House clears budget hurdle with Medicaid fight ahead



Johnson and Thune on Thursday. Photo: Kent Nishimura/Bloomberg via Getty Images
The House cleared a major hurdle Thursday with the adoption of Senate amendments to its budget resolution, but competing promises to different groups of lawmakers mean key decisions on Medicaid lie ahead.
Why it matters: A resolution calling for $1.5 trillion in cuts puts a target on the safety net program, but it's unclear how big the bullseye is.
Driving the news: House budget hardliners said they were reassured by a public statement from Senate Majority Leader John Thune that the Senate is "aligned with the House" in pushing for savings.
- But Thune left some wiggle room, stopping short of a firm commitment to hit the House's $1.5 trillion target.
- "He was willing to go on record that he was going to work with the House to hit our numbers and that's what we need to hear," said conservative Rep. Andy Ogles after the 216–214 vote.
- "We made tremendous progress over the last two days in making certain that whatever we do on reconciliation, we don't increase this country's budget deficit," said House Freedom Caucus Chair Andy Harris.
- He added that the group was happy it got assurances from Thune that he "agreed with the House numbers."
The other side: But leadership also made commitments going the other direction.
- Some moderate House members huddled on the House floor with Speaker Mike Johnson to discuss Medicaid, before casting their votes for the resolution, said Rep.

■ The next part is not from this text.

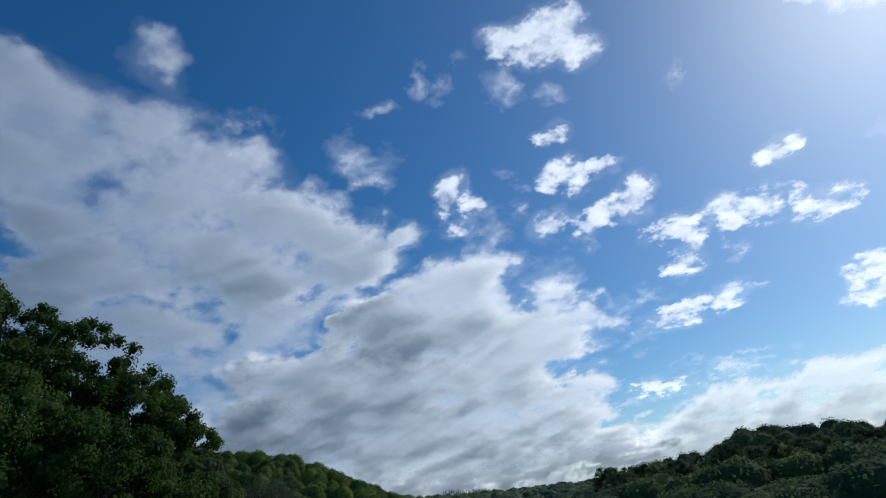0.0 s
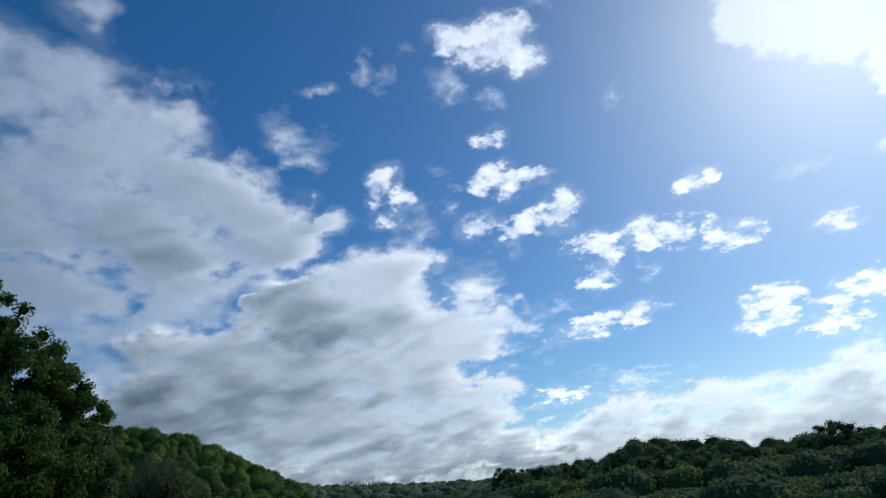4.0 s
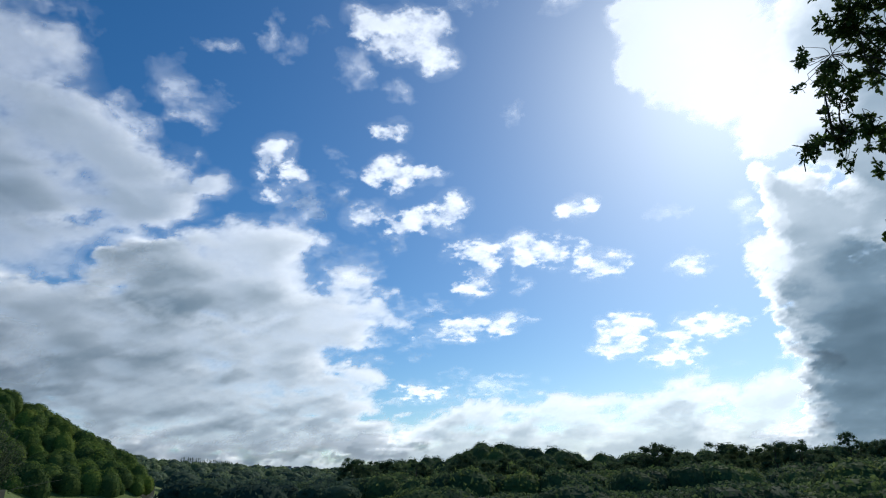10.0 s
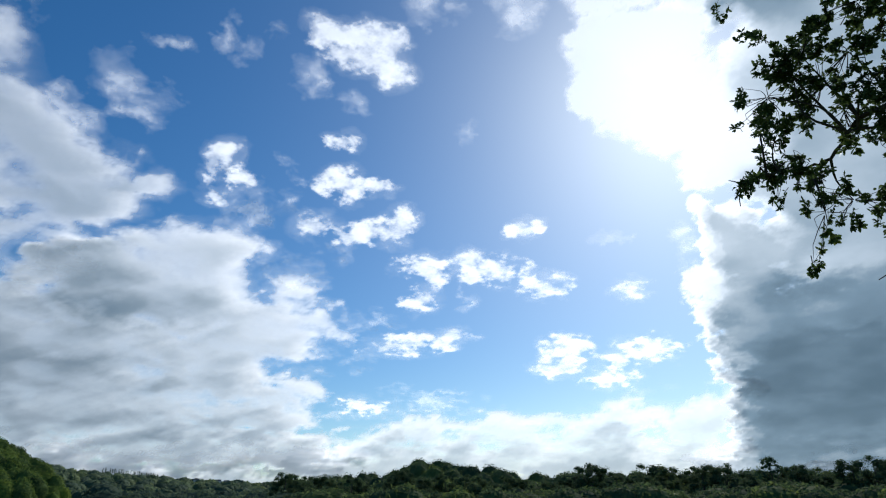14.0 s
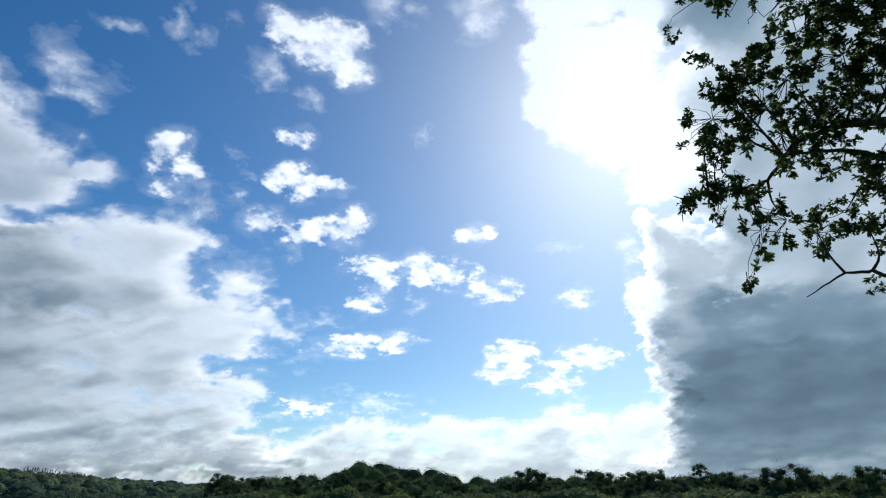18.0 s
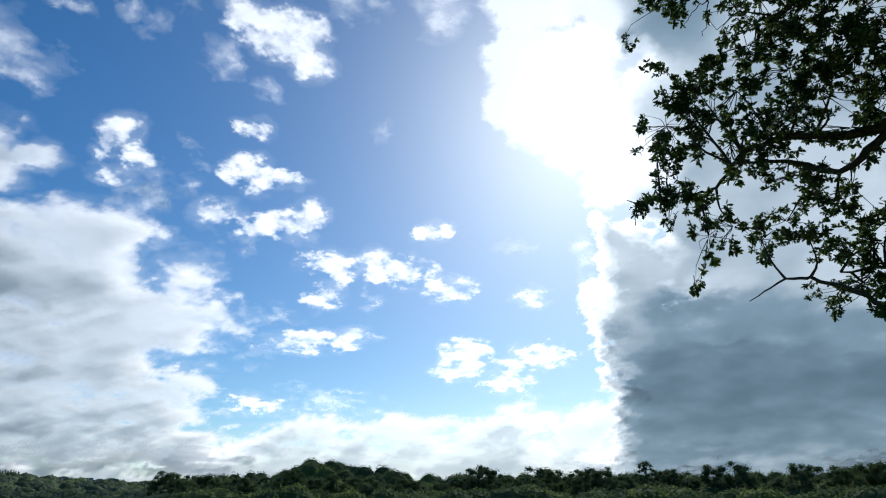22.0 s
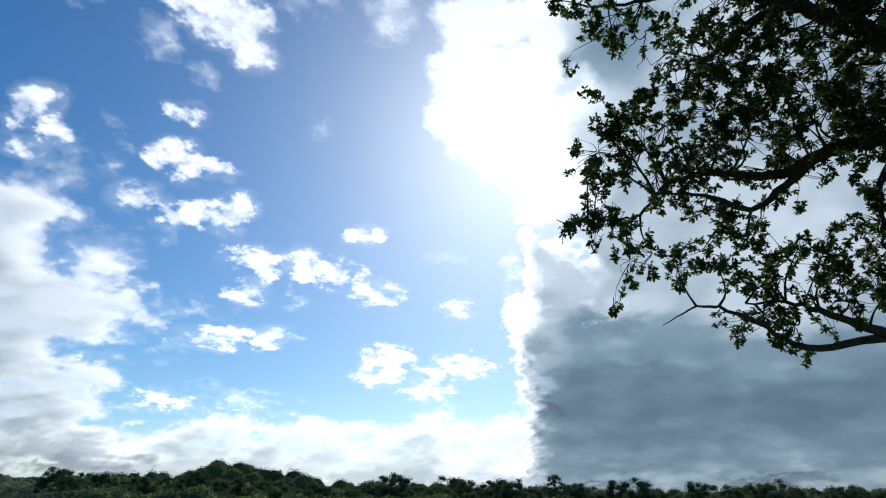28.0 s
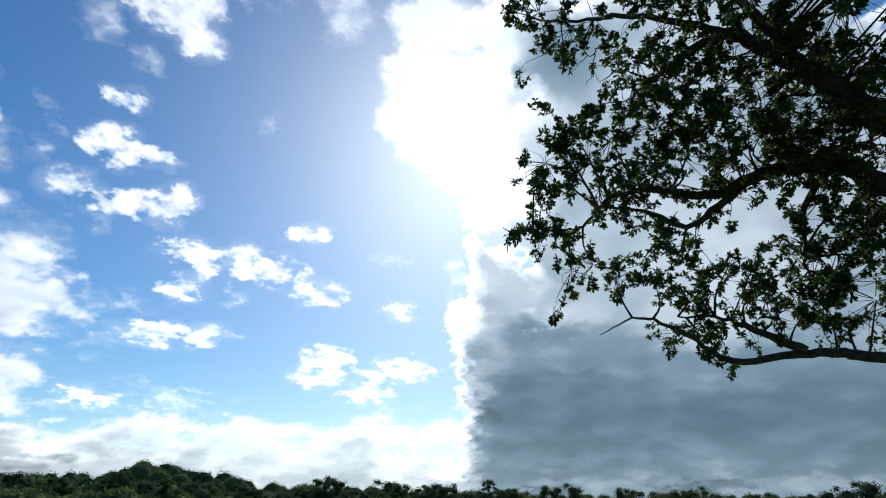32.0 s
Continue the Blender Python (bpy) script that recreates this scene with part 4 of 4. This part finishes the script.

Jeff Van Drew.
- "That group that you saw around him [was saying] we will not vote for any cuts to qualified legal recipients of Medicaid," Van Drew told reporters, saying that Johnson agreed to not cutting Medicaid benefits for "qualified, legal recipients."
- "I'm sick and tired of it, it's getting old," Van Drew said. "We said that to him.… Don't think that we're just going to roll over and go along."
- Van Drew said he does not want to lower the 90% federal match for the Medicaid expansion population, but left open addressing "future growth" of the program in some way.
What they're saying: Johnson reiterated after the vote that Republicans are not going to cut Medicaid benefits, though how that's defined hasn't been fleshed out.
- House Republicans made clear they do favor Medicaid changes like work requirements, allowing more frequent eligibility checks by undoing a Biden-era rule, and by targeting "waste, fraud and abuse."
Between the lines: There is tension between the goal of hitting $1.5 trillion in cuts with the pledge to also not harm any Medicaid benefits.
- "Senate Republicans passed the budget resolution on a promise of fewer cuts to Medicaid," Democratic Sen. Ron Wyden wrote on X. "House Republicans are set to pass it on a promise of deep cuts to the tune of $1.5 trillion dollars. Both things cannot be true."